Using the material below, copy every line where "shutter" appears.
>> start MATERIAL PROVIDED
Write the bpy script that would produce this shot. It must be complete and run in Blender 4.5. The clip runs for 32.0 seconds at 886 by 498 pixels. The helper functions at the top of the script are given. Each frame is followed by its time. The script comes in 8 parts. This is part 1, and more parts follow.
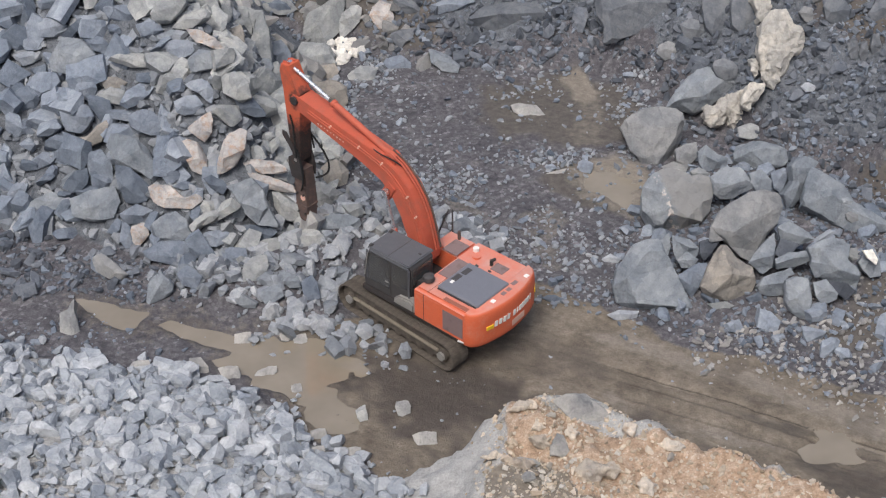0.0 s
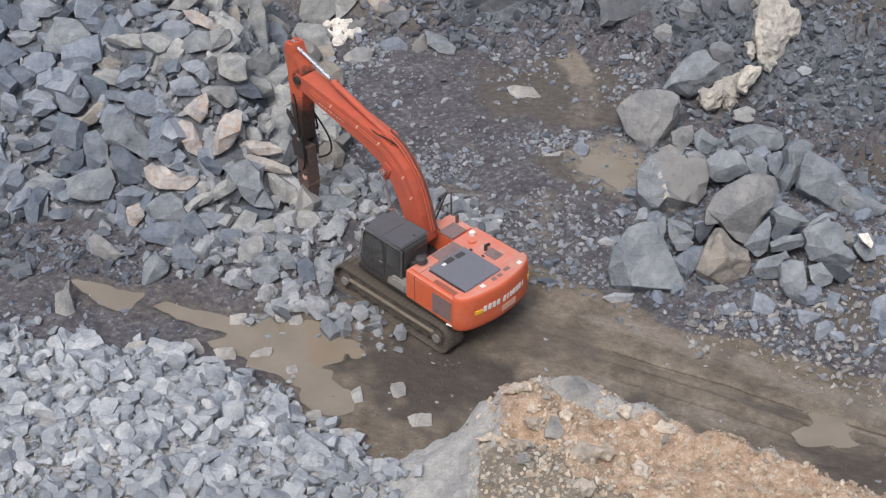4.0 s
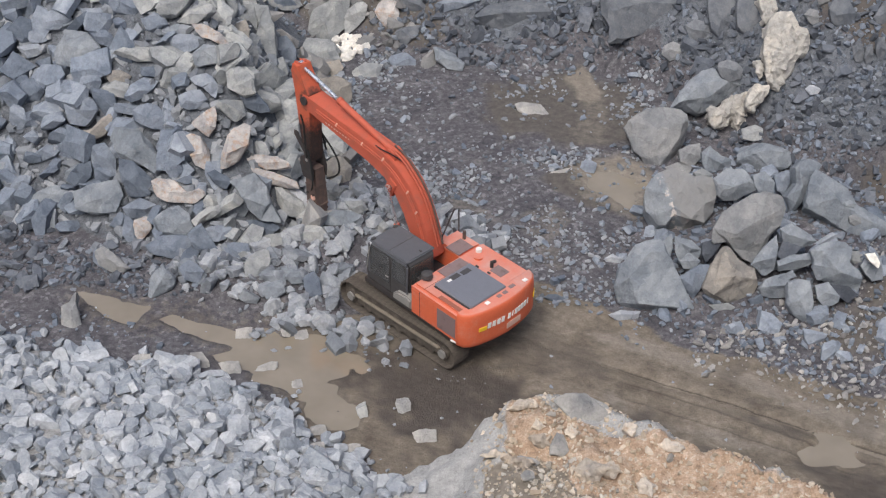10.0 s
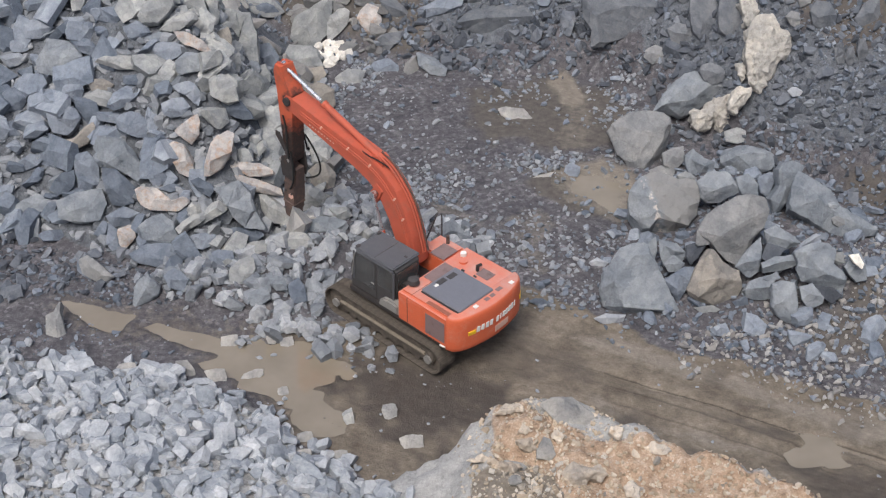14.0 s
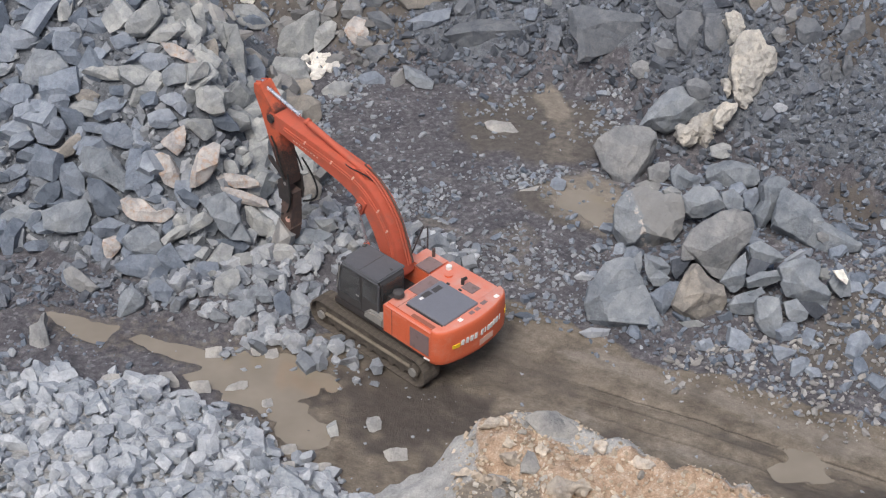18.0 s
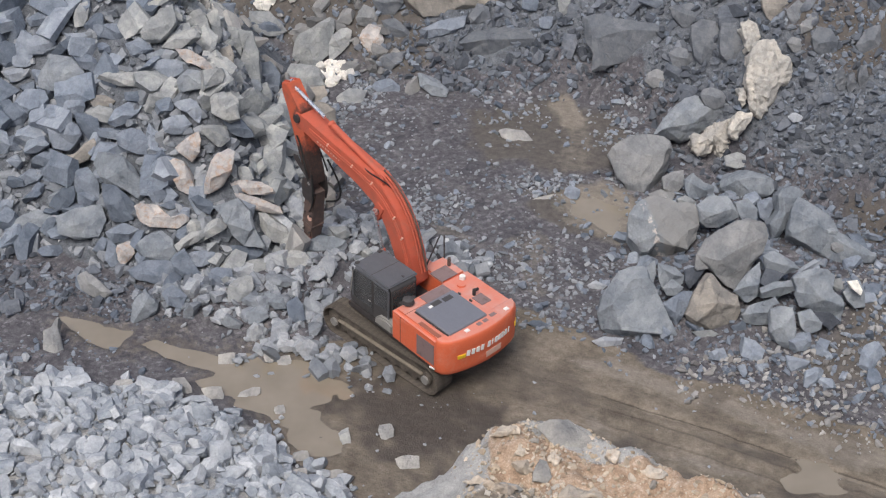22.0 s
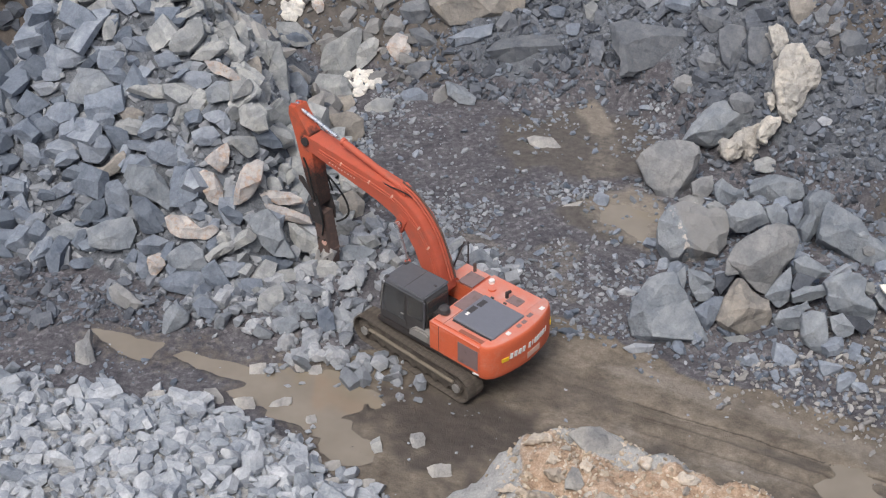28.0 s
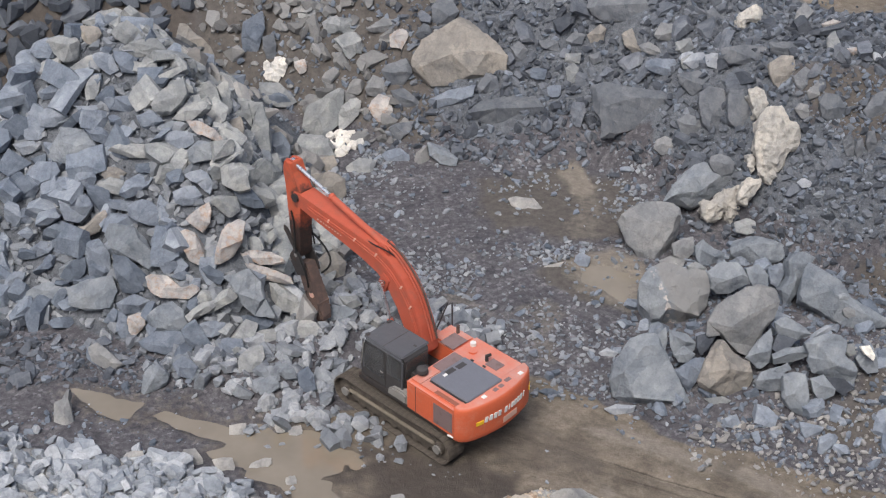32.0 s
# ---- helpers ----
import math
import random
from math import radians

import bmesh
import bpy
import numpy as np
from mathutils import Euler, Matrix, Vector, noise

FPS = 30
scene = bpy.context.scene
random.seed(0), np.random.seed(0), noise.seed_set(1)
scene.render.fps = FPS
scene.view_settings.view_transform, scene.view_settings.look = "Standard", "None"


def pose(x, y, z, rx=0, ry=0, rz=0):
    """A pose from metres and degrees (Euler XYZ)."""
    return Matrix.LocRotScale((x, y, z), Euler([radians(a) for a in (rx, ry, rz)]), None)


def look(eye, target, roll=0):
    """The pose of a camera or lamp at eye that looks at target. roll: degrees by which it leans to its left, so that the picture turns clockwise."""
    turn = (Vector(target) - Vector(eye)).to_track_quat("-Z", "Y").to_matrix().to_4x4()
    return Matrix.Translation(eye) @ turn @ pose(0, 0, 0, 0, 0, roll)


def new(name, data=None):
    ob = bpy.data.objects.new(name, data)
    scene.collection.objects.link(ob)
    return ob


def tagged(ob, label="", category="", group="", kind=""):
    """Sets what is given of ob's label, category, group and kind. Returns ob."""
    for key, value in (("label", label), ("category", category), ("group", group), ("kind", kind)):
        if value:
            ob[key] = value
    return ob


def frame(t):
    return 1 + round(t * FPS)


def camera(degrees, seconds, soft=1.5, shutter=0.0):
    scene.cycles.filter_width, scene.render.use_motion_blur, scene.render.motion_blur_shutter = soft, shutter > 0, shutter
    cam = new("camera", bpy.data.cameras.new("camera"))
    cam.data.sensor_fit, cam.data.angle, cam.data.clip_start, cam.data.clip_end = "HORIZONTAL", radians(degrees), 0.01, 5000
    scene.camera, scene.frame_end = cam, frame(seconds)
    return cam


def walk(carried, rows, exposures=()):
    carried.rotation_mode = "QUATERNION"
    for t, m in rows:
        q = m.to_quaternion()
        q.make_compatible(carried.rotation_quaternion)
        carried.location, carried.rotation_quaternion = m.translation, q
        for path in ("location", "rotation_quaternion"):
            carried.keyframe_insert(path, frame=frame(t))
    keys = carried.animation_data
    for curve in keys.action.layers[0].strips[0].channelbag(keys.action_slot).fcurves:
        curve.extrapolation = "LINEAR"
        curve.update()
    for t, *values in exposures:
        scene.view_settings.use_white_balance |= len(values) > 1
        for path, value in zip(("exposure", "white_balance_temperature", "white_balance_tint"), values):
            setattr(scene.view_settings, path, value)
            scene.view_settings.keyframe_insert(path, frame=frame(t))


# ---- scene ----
from mathutils import geometry

EYE = (0.31, -34.06, 28.05)
cam = camera(32, 32.0, soft=1.25)
AIM = [  # seconds, turn to the left, tilt up, lean to the left, in degrees
    (0, -0.042, -37.292, -0.548), (0.5, -0.212, -37.221, -0.521), (1, -0.240, -37.336, -0.590), (1.5, -0.477, -37.485, -0.290),
    (2, -0.397, -37.517, -0.337), (2.5, -0.300, -37.628, -0.289), (3, -0.217, -37.634, -0.264), (3.5, -0.273, -37.822, -0.248),
    (5.5, 0.137, -38.061, -0.186), (6, 0.365, -37.627, -0.305), (6.5, 0.670, -37.439, -0.349), (7, 0.700, -37.363, -0.269),
    (7.5, 0.509, -37.389, -0.161), (8, 0.521, -37.470, -0.258), (8.5, 0.487, -37.524, -0.249), (9, -0.000, -37.500, 0.000),
    (9.5, 0.017, -37.329, -0.082), (10, 0.064, -37.373, 0.145), (10.5, 0.154, -37.486, 0.347), (11, 0.351, -37.410, 0.139),
    (11.5, 0.632, -36.978, -0.131), (12, 0.083, -36.873, 0.037), (12.5, 0.005, -37.235, -0.019), (13, -0.058, -37.337, -0.040),
    (13.5, -0.104, -37.351, -0.207), (14, -0.647, -37.176, -0.025), (14.5, -0.727, -37.209, 0.007), (16.5, -0.969, -36.775, 0.640),
    (17, -1.189, -36.832, 0.801), (17.5, -1.022, -36.846, 0.562), (18, -1.314, -36.690, 0.761), (18.5, -1.411, -36.612, 0.940),
    (19, -1.136, -36.552, 0.753), (19.5, -0.869, -36.231, 0.503), (20, -0.952, -36.224, 0.439), (20.5, -0.588, -36.342, 0.279),
    (21, -0.760, -36.283, 0.466), (21.5, -0.557, -36.333, 0.558), (22, -0.690, -36.408, 0.781), (22.5, -1.020, -36.208, 1.118),
    (23, -0.762, -36.152, 0.793), (23.5, -0.597, -36.413, 0.681), (24, -0.362, -36.412, 0.630), (24.5, 0.375, -36.442, 0.305),
    (25, 0.549, -35.897, 0.423), (25.5, 1.242, -35.824, -0.128), (27.5, 0.607, -35.948, -0.394), (28, 0.666, -36.104, -0.652),
    (28.5, 0.368, -35.606, -0.757), (29, -0.332, -35.102, -0.572), (29.5, -0.464, -34.761, -0.613), (30, -0.361, -34.759, -0.328),
    (30.5, -0.700, -34.474, -0.036), (31, -0.843, -34.078, 0.013), (31.5, -0.412, -33.820, 0.017), (32, -0.196, -33.869, 0.021),
]
walk(cam, [(t, pose(*EYE, 90 + tilt, 0, turn) @ pose(0, 0, 0, 0, 0, lean)) for t, turn, tilt, lean in AIM])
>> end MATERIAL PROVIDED
COMPLETE RESPONSE:
def camera(degrees, seconds, soft=1.5, shutter=0.0):
    scene.cycles.filter_width, scene.render.use_motion_blur, scene.render.motion_blur_shutter = soft, shutter > 0, shutter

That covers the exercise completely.